What you should do » Omit all pictures. Copy the rest of the material exactly.

::: Source material

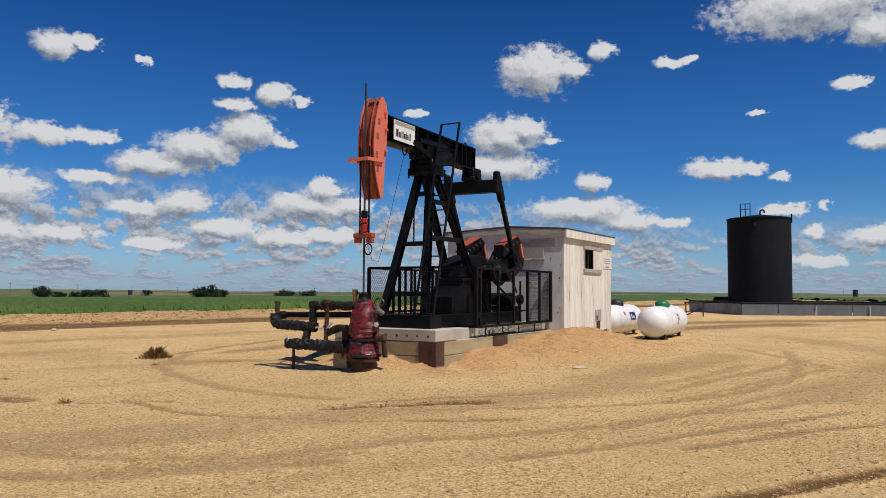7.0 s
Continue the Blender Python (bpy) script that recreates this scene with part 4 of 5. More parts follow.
# ---------------------------------------------------------------- wellhead and flow lines
def make_well():
    wu, wv = -0.85, VC
    base = ground_at(*(SITE @ Vector((wu, wv, 0))).xy)
    well = thing("wellhead", SITE, "wellhead wrapped in glossy red tape, with black-wrapped flow pipes", "wellhead")
    at = Matrix.Translation((wu, wv, 0))
    bm = bmesh.new()
    add_lathe(bm, [(0.22, base - 0.1), (0.22, 0.21), (0.29, 0.22), (0.29, 0.27), (0.22, 0.275)], at, 26)
    part("casing_flange", bm, RUST, well, "rusty casing flange", True)
    bm = bmesh.new()
    hs = [0.27, 0.31, 0.36, 0.46, 0.55, 0.60, 0.66, 0.80, 0.95, 1.02, 1.15, 1.25, 1.32]
    rs = [0.26, 0.30, 0.295, 0.275, 0.25, 0.235, 0.265, 0.275, 0.255, 0.24, 0.20, 0.175, 0.11]
    rings = []
    for k in range(150):
        h = 0.275 + k * 0.00705
        r = float(np.interp(h, hs, rs)) * (1 + 0.02 * math.sin(h * 43 + 3 * math.sin(h * 9)))
        ring = []
        for i in range(72):
            a = 2 * math.pi * i / 72
            c, q = math.cos(a), math.sin(a)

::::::

Result for this task »
7.0 s
Continue the Blender Python (bpy) script that recreates this scene with part 4 of 5. More parts follow.
# ---------------------------------------------------------------- wellhead and flow lines
def make_well():
    wu, wv = -0.85, VC
    base = ground_at(*(SITE @ Vector((wu, wv, 0))).xy)
    well = thing("wellhead", SITE, "wellhead wrapped in glossy red tape, with black-wrapped flow pipes", "wellhead")
    at = Matrix.Translation((wu, wv, 0))
    bm = bmesh.new()
    add_lathe(bm, [(0.22, base - 0.1), (0.22, 0.21), (0.29, 0.22), (0.29, 0.27), (0.22, 0.275)], at, 26)
    part("casing_flange", bm, RUST, well, "rusty casing flange", True)
    bm = bmesh.new()
    hs = [0.27, 0.31, 0.36, 0.46, 0.55, 0.60, 0.66, 0.80, 0.95, 1.02, 1.15, 1.25, 1.32]
    rs = [0.26, 0.30, 0.295, 0.275, 0.25, 0.235, 0.265, 0.275, 0.255, 0.24, 0.20, 0.175, 0.11]
    rings = []
    for k in range(150):
        h = 0.275 + k * 0.00705
        r = float(np.interp(h, hs, rs)) * (1 + 0.02 * math.sin(h * 43 + 3 * math.sin(h * 9)))
        ring = []
        for i in range(72):
            a = 2 * math.pi * i / 72
            c, q = math.cos(a), math.sin(a)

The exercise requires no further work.